That decision not only ignored the "in common use for lawful purposes" test in D.C. v. Heller, but it also ignored the fact that intermediate scrutiny (itself a cop-out, given that the standard for the Bill of Rights is usually strict scrutiny) requires less restrictive alternatives to be considered; the court did not even pretend to do so, just nodded their heads in ignorance and accepted the anti-protruding-handgrip talking points as gospel. Not to mention the sophistry of calling an 11-round rifle magazine "high capacity" without considering that the very first repeating rifles to go mainstream in the 1860s held 15 in the magazine and 1 in the chamber; that's like calling an 11th-week abortion "late term" and thereby justifying a ban on same under Roe v. Wade. And then the silliness of declaring that one of the most popular and least misused civilian guns in U.S. homes, and the #1 target rifle in America, is not "in common use for lawful purposes" but is "dangerous and unusual" even though it's less powerful than most alternatives. Sigh...

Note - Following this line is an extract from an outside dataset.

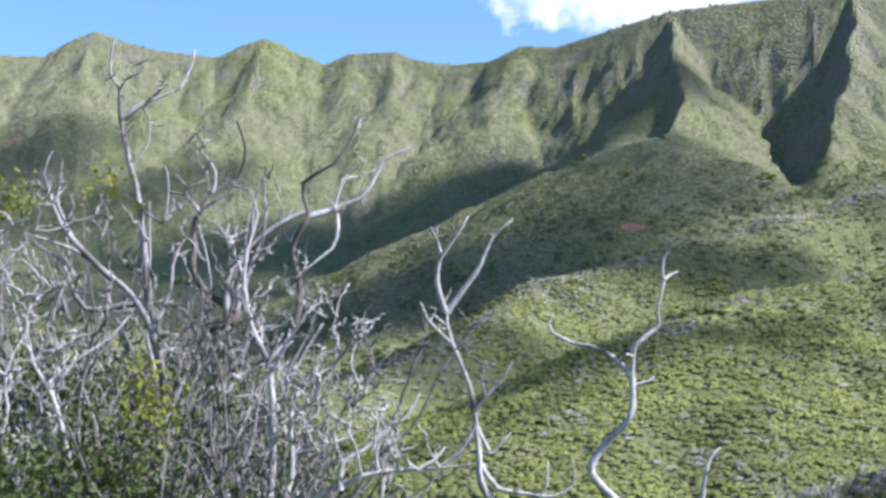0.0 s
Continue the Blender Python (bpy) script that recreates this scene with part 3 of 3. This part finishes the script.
outcrop(slope_at(28.05, 13.2), 20, 4.6, 2.5, 2)
outcrop(slope_at(31.0, 11.9), 9, 4.0, 1.6, 3)
outcrop(slope_at(32.0, 11.75), 8, 3.5, 1.5, 5)


def broad_tree(at, size, seed):
    """A pale-leaved tree: trunk, limbs and a crown of many sprays."""
    r = np.random.default_rng(seed)
    tree = thing("pale_tree", at, "pale yellow-green leafy tree in a gully", "tree", "pale trees")
    co, faces, line = tube([(0, 0, -0.5), (0.1 * size, 0, 0.3 * size), (0.05 * size, 0.05 * size, 0.75 * size)], [0.05 * size, 0.04 * size, 0.02 * size], 6)
    mesh_part("trunk", co, faces, BARK, tree, smooth=True)
    cos, fcs, n = [], [], 0
    for _ in range(9):
        c, f = crown(r, 1, 50, 0.13)
        c = c * size * r.uniform(0.4, 0.6) + np.array([*r.normal(0, 0.28 * size, 2), size * r.uniform(0.3, 0.75)])
        cos.append(c)
        fcs.append(f + n)
        n += len(c)
    mesh_part("crown", np.concatenate(cos), np.concatenate(fcs), PALE, tree)


# ---- dead trees before the viewer ----
def tube(points, widths, sides=7, wiggle=0.0, seed=0):
    """A branch along a smooth line through the points, tapering, a little crooked."""
    r = random.Random(seed)
    pts = [Vector(p) for p in points]
    line, rad = [], []
    for i in range(len(pts) - 1):
        a, b, c, d = pts[max(i - 1, 0)], pts[i], pts[i + 1], pts[min(i + 2, len(pts) - 1)]
        steps = max(2, min(6, int((c - b).length / 0.06)))
        for k in range(steps):
            t = k / steps
            line.append(0.5 * (2 * b + (c - a) * t + (2 * a - 5 * b + 4 * c - d) * t * t + (3 * b - a - 3 * c + d) * t ** 3))
            rad.append(widths[i] + (widths[i + 1] - widths[i]) * t)
    line.append(pts[-1])
    rad.append(widths[-1])
    co, n = [], len(line)
    side = Vector((0.31, 0.9, 0.3))
    for i, p in enumerate(line):
        way = (line[min(i + 1, n - 1)] - line[max(i - 1, 0)]).normalized()
        u = way.cross(side).normalized()
        v = way.cross(u)
        q = p + Vector((r.gauss(0, wiggle), r.gauss(0, wiggle), r.gauss(0, wiggle)))
        for k in range(sides):
            a = 6.2832 * k / sides
            co.append(q + (u * math.cos(a) + v * math.sin(a)) * rad[i] * r.uniform(0.88, 1.12))
    faces = [[i * sides + k, i * sides + (k + 1) % sides, (i + 1) * sides + (k + 1) % sides, (i + 1) * sides + k] for i in range(n - 1) for k in range(sides)]
    tip = [[(n - 1) * sides + k for k in (0, sides // 3, sides // 2, sides - 1)]]
    return np.array(co), np.array(faces + tip), line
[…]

Second-Class Intermediate Scrutiny
Contradictions with Heller and McDonald rulings
I suppose NY rifle owners can take solace in the fact that most counties have declared they won't enforce it, most of the state is in open defiance of it, the law wrecked Cuomo's shot at running for President, and you can still legally buy a new AR in NY, albeit an ugly one. The law made a certain Wall Street oligarch happy, though, and that's what's really important.